Redrider - July 11, 2005 06:30 PM (GMT)
Thanks for the reply
The plugs are new NGK BP7ES (That's what was in it and what the NGK book called for). I'll try the either as soon as I get it started again. Right now it won't start. I can pull the plugs, dry them and it will fire, start, then die. It idles just for about 5 seconds then dies. I try to get the rpm up, but giving it gas kills it, as does the choke. The plugs are always wet (gas) when removed. I'm not getting leakage into the carb holders, so I suspect the floats are working.
I put 87 oct. in, going to drain and fill with 93 oct. to see if that helps.
If i can just get it to start and run, I can do some tuning.
whisperer - July 11, 2005 09:10 PM (GMT)
Roger that. Let us know what happens.
Redrider - July 14, 2005 12:37 AM (GMT)
Put original seats back in. Used the new needles because the old ones had grooves from the seat on them (not dirt, a mushroomed look near the tips where they seat).
I adjusted the butterflys so all of them were in the same position. Just a hair off closed (bench sync I think you call it)
Starts but won't idle below 2500 rpm. Below 2500 rpm it just dies but will start right back up. Sprayed either all over and no change, no increase or decrease in rpm.
I'm not familiar with the hitachi carbs (I've always owned honda's, this is my 1st yamaha). Idle circuit?
Any thoughts, comments or bashings welcome
KTA - July 15, 2005 07:00 AM (GMT)
I had to take my bowls off and clean the idle jets 4 times before I got my bike to run right, they kept getting clogged up by residual junk from who knows where. I'd double check'em just to be sure.

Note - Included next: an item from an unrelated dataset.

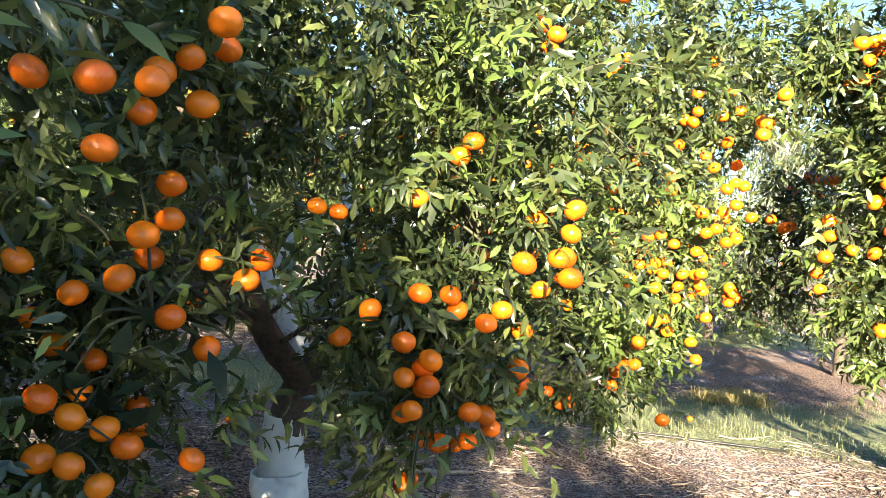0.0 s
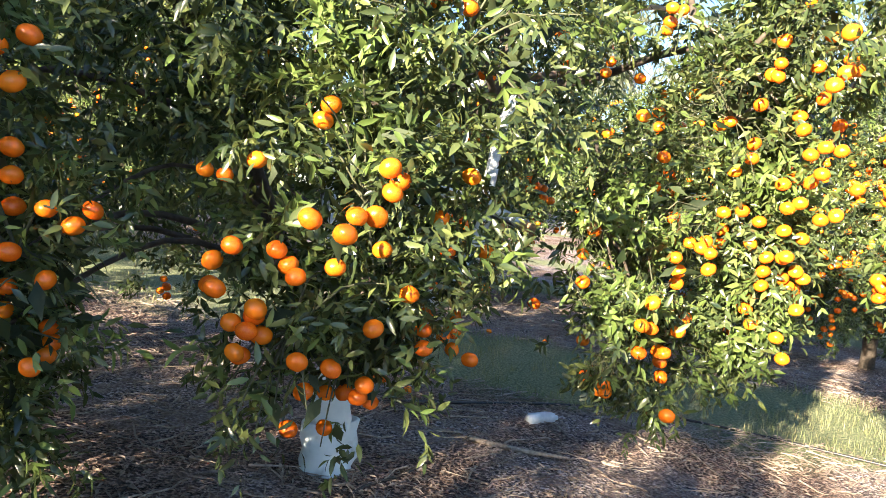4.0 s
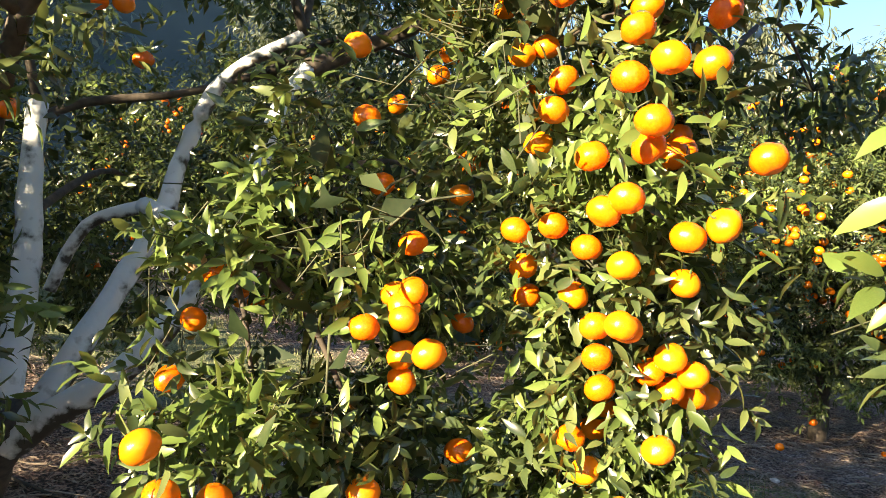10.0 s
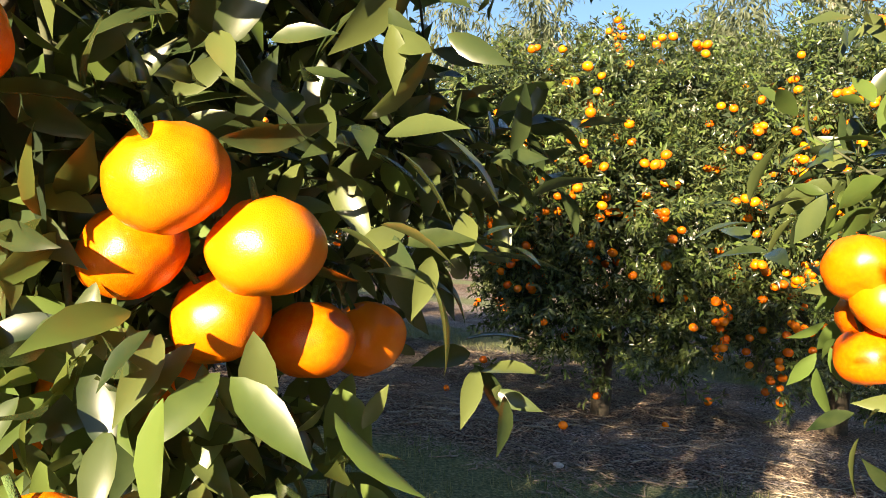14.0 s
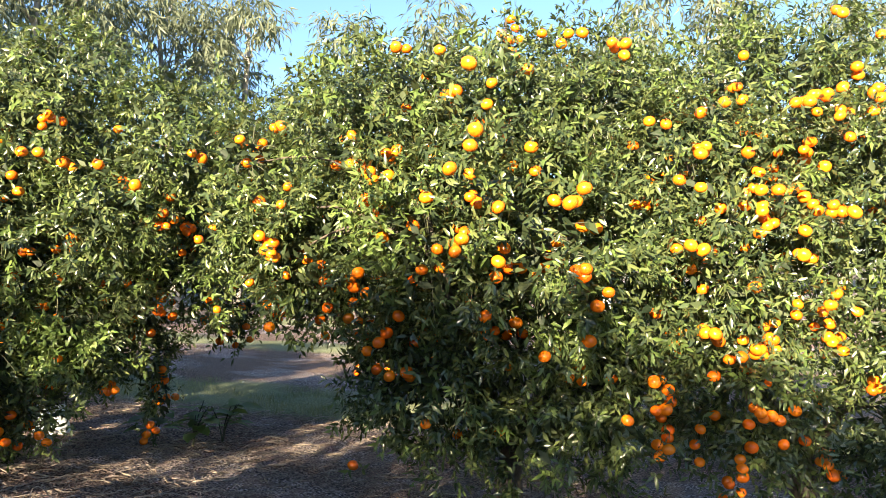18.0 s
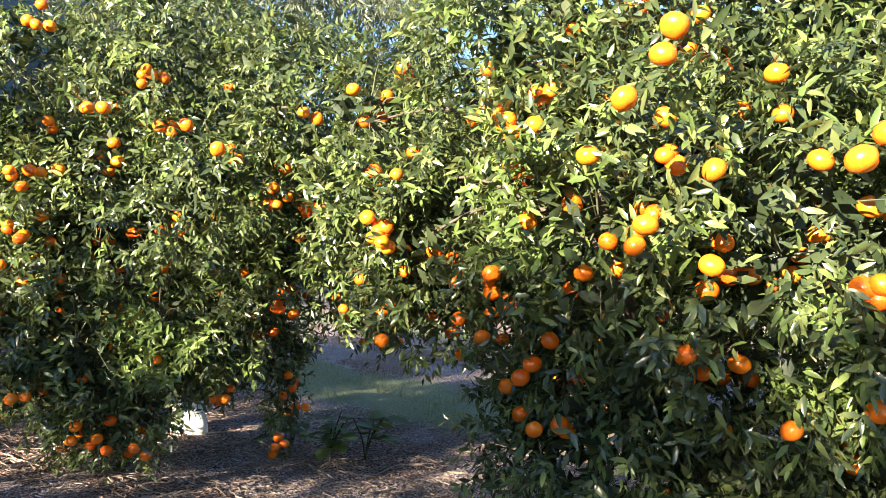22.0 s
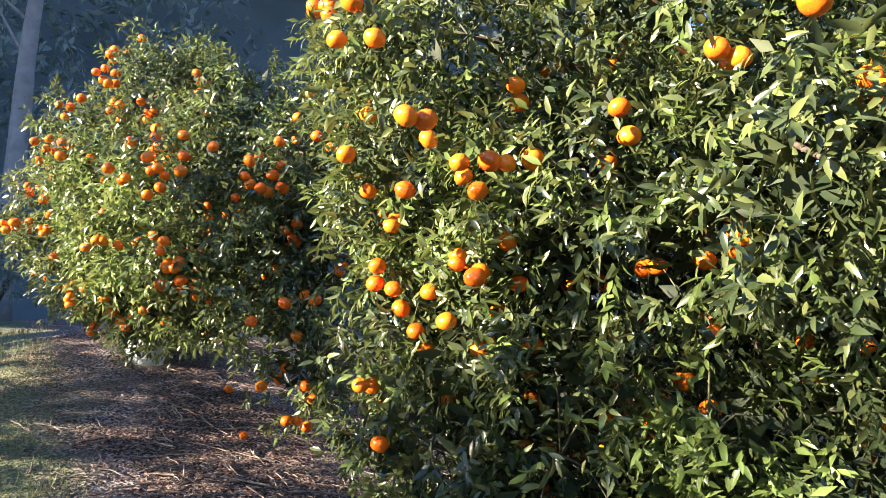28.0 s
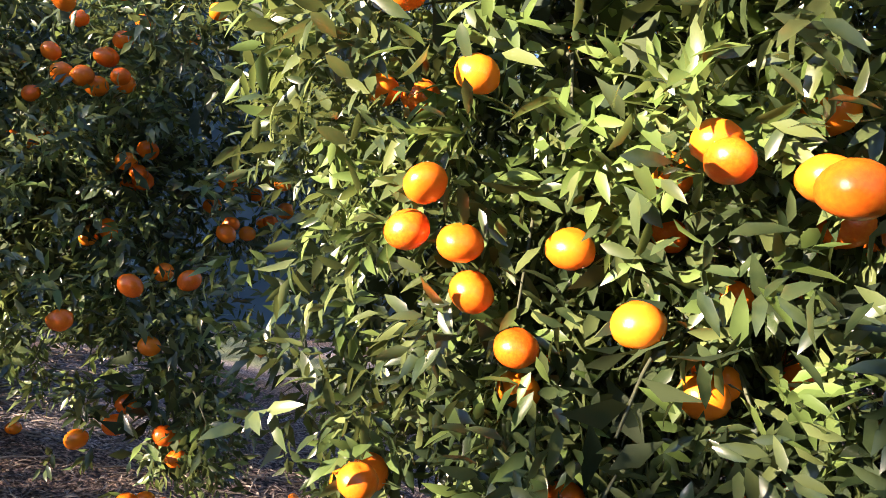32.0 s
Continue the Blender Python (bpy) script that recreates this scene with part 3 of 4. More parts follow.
A_LEFT_FRUIT = [(-1.31, 2.57, 1.58), (-1.24, 2.76, 1.58), (-1.31, 2.75, 1.55), (-1.36, 2.76, 1.52), (-1.28, 2.77, 1.47), (-1.42, 2.58, 1.47), (-1.59, 2.58, 1.46), (-1.52, 2.49, 1.45), (-1.38, 2.81, 1.45), (-1.49, 2.60, 1.36), (-1.31, 2.85, 1.32), (-1.31, 2.85, 1.25), (-1.37, 2.81, 1.22), (-1.57, 2.85, 1.17), (-1.33, 2.92, 1.17), (-1.23, 2.85, 1.17), (-1.12, 2.85, 1.17), (-1.41, 2.81, 1.14), (-1.16, 2.83, 1.13), (-1.48, 2.85, 1.11), (-1.31, 2.83, 1.06), (-1.51, 3.11, 1.03), (-1.23, 2.85, 0.99), (-1.47, 3.12, 0.97), (-1.40, 3.07, 0.94), (-1.53, 2.85, 0.92), (-1.48, 2.85, 0.88), (-1.42, 3.10, 0.87), (-1.42, 2.85, 0.85), (-1.38, 2.85, 0.81), (-1.53, 2.85, 0.81), (-1.30, 3.13, 0.77), (-1.26, 2.83, 0.77)]
A_MID_FRUIT = [(0.83, 4.22, 1.92), (0.58, 4.12, 1.88), (0.70, 3.97, 1.82), (0.16, 3.90, 1.76), (0.12, 3.85, 1.75), (0.16, 4.01, 1.65), (0.76, 3.69, 1.61), (0.92, 3.87, 1.59), (0.80, 4.13, 1.57), (0.01, 3.69, 1.47), (0.80, 3.57, 1.44), (0.82, 3.67, 1.32), (0.98, 3.81, 1.31), (0.89, 3.63, 1.20), (0.82, 3.46, 1.05), (0.06, 3.44, 1.05), (0.99, 3.85, 1.02), (0.88, 3.54, 0.99), (0.88, 3.55, 0.94), (0.57, 3.13, 0.92), (0.57, 3.20, 0.83), (0.33, 3.67, 0.83), (0.63, 3.25, 0.81), (0.99, 3.66, 0.78), (0.83, 3.42, 0.77), (0.62, 3.31, 0.71), (0.74, 3.35, 0.70), (0.76, 3.43, 0.69), (0.81, 3.51, 0.63), (0.67, 3.97, 0.62), (0.84, 3.55, 0.56), (0.65, 3.13, 0.53), (0.70, 5.18, 1.77)]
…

mr.fork - July 15, 2005 03:47 PM (GMT)
- check your float levels
- check the resistance of your coils
- check the gap of the plugs
- have a beer
- drain one of your bowls into a glass jar. Look for rust or debris. Carbs might be plugged.
When it's running..
- buy yourself a carbtuneII to set your mixtures. Costs around $50USD.
- balance the carbs
- have another beer.
- BTW - it costs $100 lest to buy Carbsticks, Mike's YICS tool, the XJ3.0 CD, and a Colortune set than it does to have a bike mechanic fix your 'no start'.
:)
Maverick - July 21, 2005 04:30 PM (GMT)
RedRider,
When I first got my XJ550, it had sat at the previous owners house for YEARS. I swear I dismantled the carbs at least ten times before I could get it running worth anything.

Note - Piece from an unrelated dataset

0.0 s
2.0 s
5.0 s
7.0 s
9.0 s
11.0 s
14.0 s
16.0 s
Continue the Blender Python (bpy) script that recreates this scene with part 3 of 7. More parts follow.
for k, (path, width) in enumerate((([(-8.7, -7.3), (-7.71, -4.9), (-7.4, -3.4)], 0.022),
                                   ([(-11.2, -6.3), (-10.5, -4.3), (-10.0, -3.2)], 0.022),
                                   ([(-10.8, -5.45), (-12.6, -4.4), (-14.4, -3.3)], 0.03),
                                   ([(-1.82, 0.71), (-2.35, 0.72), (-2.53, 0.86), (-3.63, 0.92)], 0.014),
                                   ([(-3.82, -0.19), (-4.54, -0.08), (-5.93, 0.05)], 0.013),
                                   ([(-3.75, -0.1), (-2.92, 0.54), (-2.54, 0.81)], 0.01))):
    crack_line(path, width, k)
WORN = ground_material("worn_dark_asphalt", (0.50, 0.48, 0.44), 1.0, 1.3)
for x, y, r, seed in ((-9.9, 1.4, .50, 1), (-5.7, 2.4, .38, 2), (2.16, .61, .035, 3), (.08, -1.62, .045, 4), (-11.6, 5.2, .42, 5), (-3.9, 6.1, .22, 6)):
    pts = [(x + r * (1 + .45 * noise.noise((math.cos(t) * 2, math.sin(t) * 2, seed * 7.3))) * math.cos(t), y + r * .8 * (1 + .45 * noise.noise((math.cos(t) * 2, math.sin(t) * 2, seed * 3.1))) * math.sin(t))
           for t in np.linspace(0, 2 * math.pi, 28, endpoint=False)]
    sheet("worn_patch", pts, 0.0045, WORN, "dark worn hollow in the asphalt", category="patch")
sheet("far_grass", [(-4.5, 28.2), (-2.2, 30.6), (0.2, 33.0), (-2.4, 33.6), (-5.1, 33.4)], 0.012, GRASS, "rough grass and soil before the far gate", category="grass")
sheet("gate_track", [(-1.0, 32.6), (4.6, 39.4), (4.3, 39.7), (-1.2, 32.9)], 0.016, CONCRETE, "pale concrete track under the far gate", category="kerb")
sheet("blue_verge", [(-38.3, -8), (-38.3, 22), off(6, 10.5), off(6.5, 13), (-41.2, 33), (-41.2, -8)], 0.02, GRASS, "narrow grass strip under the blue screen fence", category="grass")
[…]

Do you have any gas in the oil? My carbs are Mikunis, whereas yours are Hitachis (little disclaimer there), but since you mentioned you removed the needle seats, do yours have o-rings under the seats, or just the sealing washers? I had gasoline leaking by the o-rings and basically flooding it out.
Maverick
jpentz - July 21, 2005 05:39 PM (GMT)
My bike bike would not run or ran rough when the petcock was set to On or Res (reserve).
The vacuum hose responsible for opening the petcock when the petcock was set to On or Res, and the bike was running or trying to start, was severely cracked.
When I set the petcock to Pri (for Prime the carbs - petcock open all the time) the bike would run, but ran rough.
I went to an autoparts store and bought some vacuum hose to replace the one that ran from the petcock to the opening between the carb and cylinder. Now the bike runs when the petcock is set to On or Res.
Also, you may want to remove the tank and remove and clean all the contacts on the coils. Test the coils according to the repair manual, but unscrew the spark plug caps before testing, as they are resistor caps and interfere with the resistance reading on your volt ohm meter. These bikes are really picky about electricity, so it would be a good idea to clean every electrical connection you can get to.
Lastly, when I bought my bike my carbs were so nasty they required 48 hours of soaking and scrubbing before all the gunk was removed.
Milton Mike - July 21, 2005 07:19 PM (GMT)
Instead of checking float levels you should really be checking FUEL levels.
I think it should be +/- 3mm off the bowl center line.